Table 3. Changes in expression of miRNA-133a, -200b and -320a in Guerin carcinoma tumor tissue after 5-aza treatment
Note: *p < 0.05 compared with control group; #p < 0.05 compared with control WT strain.
We determined that 5-aza treatment resulted in the increase of miR-133a and -320a levels in all three strains. Levels of miR-200b also increased in all studied strains, but were the most pronounced in Guerin/CP cells. Obtained data on miRNA-133a and -200b expression were in good accordance with the data on ferritin levels in tumor tissue, mentioned above. So, despite hypomethylation of its promoter, fth1 expression is silenced by miRNAs on the post-transctriptional level.
It is known that tfr1 and mdr1 mRNAs are direct targets of miRNA-320a. Overexpression of both proteins is observed in many cancer cells, resistant to different cytostatics. So, we speculate that the increase of microRNA-320a expression caused by 5-aza, could sensitize malignant cells to anticancer drugs .
Due to constant binding of DNMT enzymes, 5-aza causes apoptotic effect on poorly differentiated stem cells, but the exact mechanism of this influence is still unclear . We assessed the apoptotic and necrotic rates of Guerin carcinoma cells, and it was found that in Guerin/WT the treatment with 5-aza resulted in the increased number of cells in a state of necrosis and apoptosis — by 13.7 and 49%, respectively, compared to untreated control. In Guerin/CP and Guerin/Dox cells under the influence of 5-aza, the number of cells in a state of necrosis did not change, and the number of cells in a state of apoptosis increased twice (Table 4).
Table 4. Indices of metal-containing proteins in blood serum of animals with Guerin carcinoma after 5-aza treatment
Note: *p < 0.05 compared with untreated strain; #p < 0.05 compared with untreated sensitive strain.
So, we can conclude that 5-aza treatment resulted in unidirectional changes in all studied Guerin carcinoma strains. Particularly, we observed hypomethylation of fth1 and tfr1 promoters, and, as a result, elevation of free iron levels in tumor cells. This caused significant increase of expression of miRNAs involved in regulation of iron levels, resulting in silencing of ferritin expression and the loss of resistance to cytostatics.
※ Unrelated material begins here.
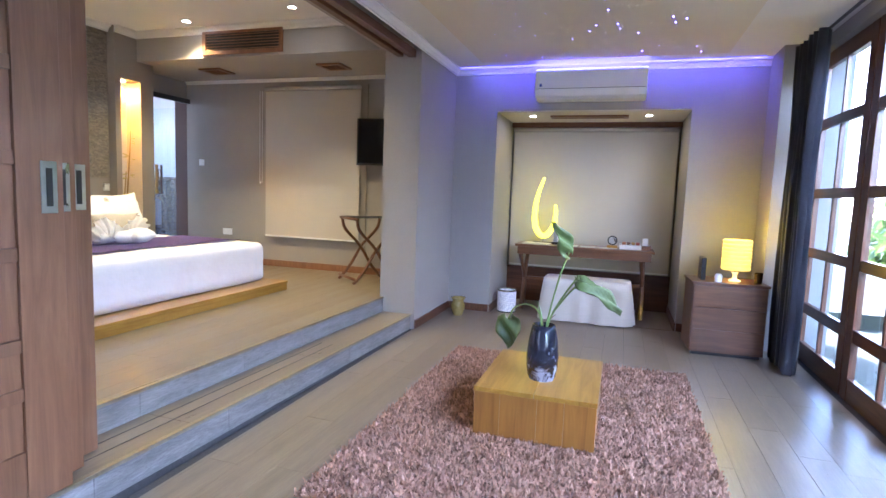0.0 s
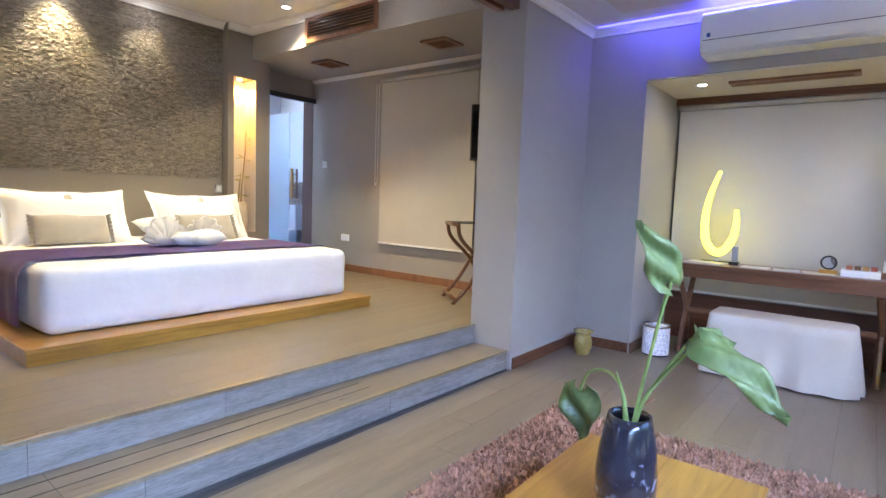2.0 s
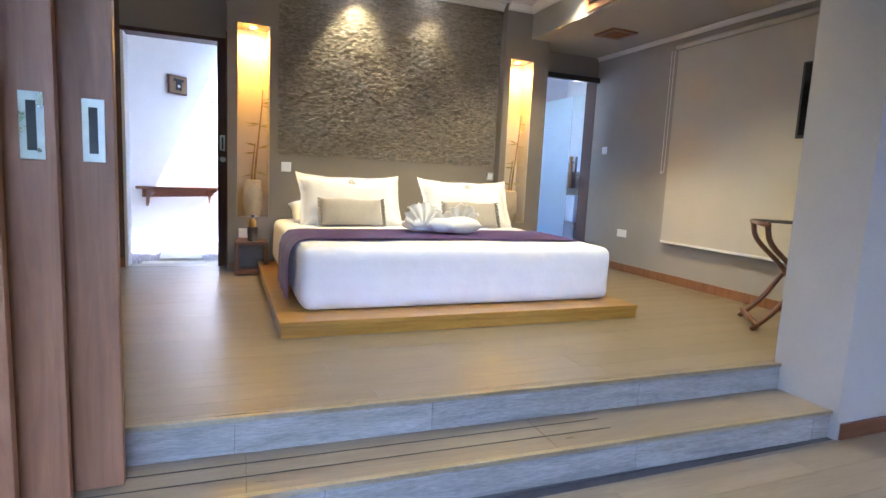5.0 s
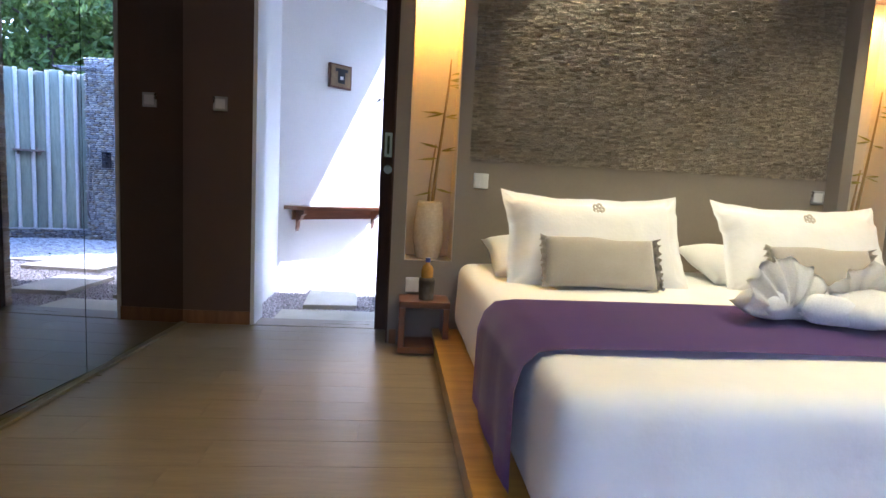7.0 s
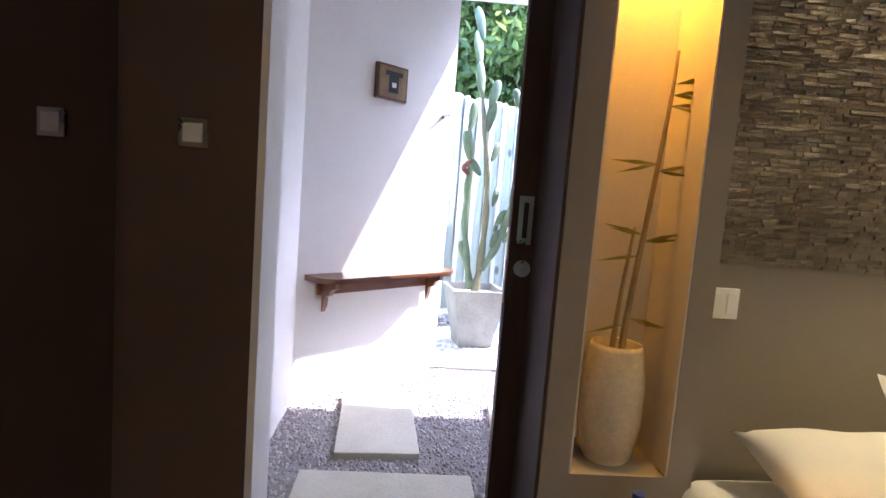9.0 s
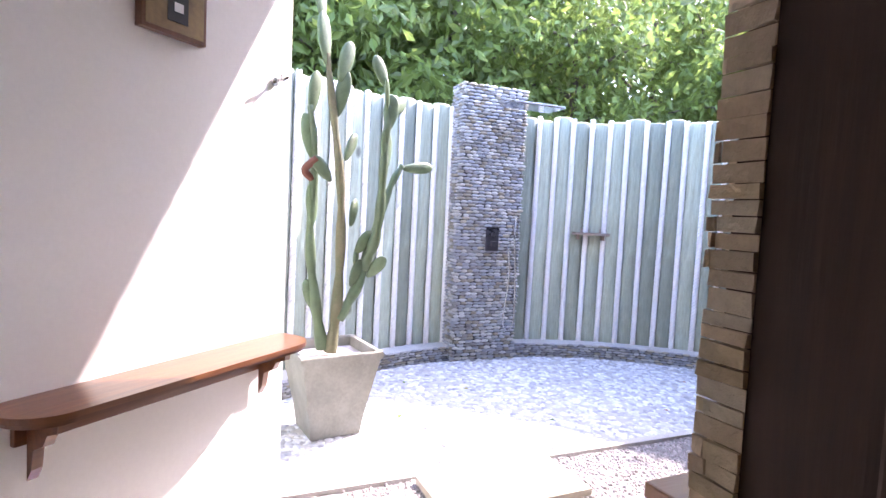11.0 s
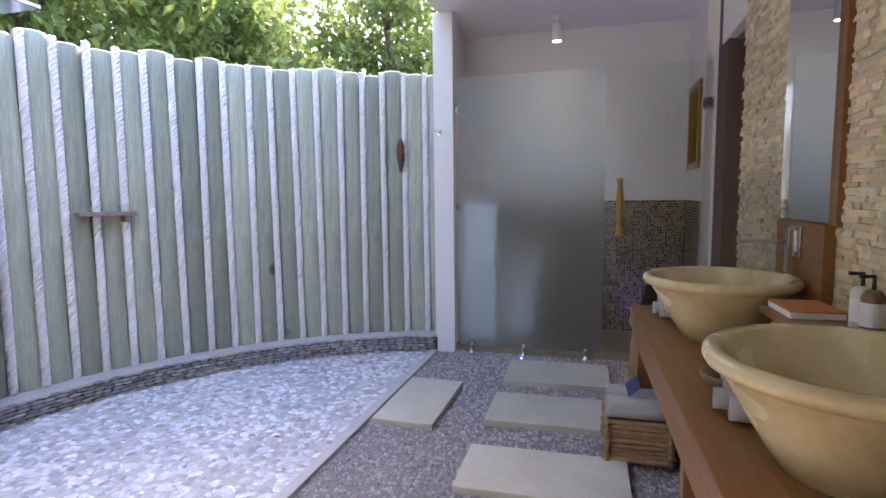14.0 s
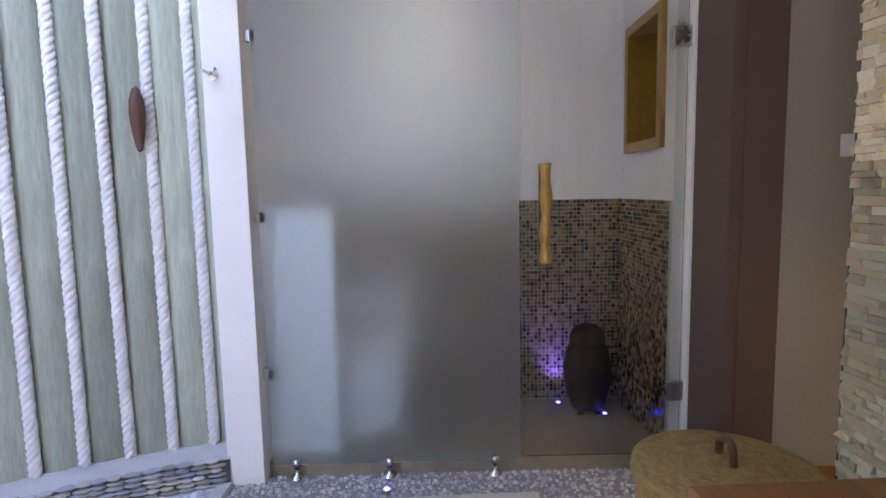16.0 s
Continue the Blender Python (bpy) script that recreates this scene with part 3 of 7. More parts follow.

These changes in tumor behavior were confirmed on organism level. After 5-aza treatment, in blood serum of animals with Guerin/Dox ferritin levels were increased by 23.9%, while in Guerin/WT and Guerin/CP — decreased by 17 and 16%, respectively. Also, after 5-aza treatment we observed lowering of ceruloplasmin activity (see Table 4). These results indicate that organism’s iron stores are depleted (in accordance with the data on increase of free iron in tumor tissue). Decrease of ceruloplasmin activity in blood serum (as we showed in our previous studies) is a non-tumor marker of tumor sensitivity to chemotherapy.
So, we can conclude that of 5-aza can be used as an exogenous modifier of the content of metal-containing proteins both in tumor and in an organism. Moreover, 5-aza was capable to change some features of drug-resistant tumors, making them more sensitive to cytostatics because of mdr1 deregulation and decrease of ceruloplasmin activity in blood serum.
Our results demonstrated that 5-aza could be considered as a promising agent, which can be used in low doses in combination with convenient chemotherapy (especially cisplatin and doxorubicin) to increase antitumor effects.
The study was performed in terms of “Functional Genomics and Metabolomics in System Biology” Program of Scientific Research of Biochemistry, Physiology and Molecular Biology Department of NAS of Ukraine.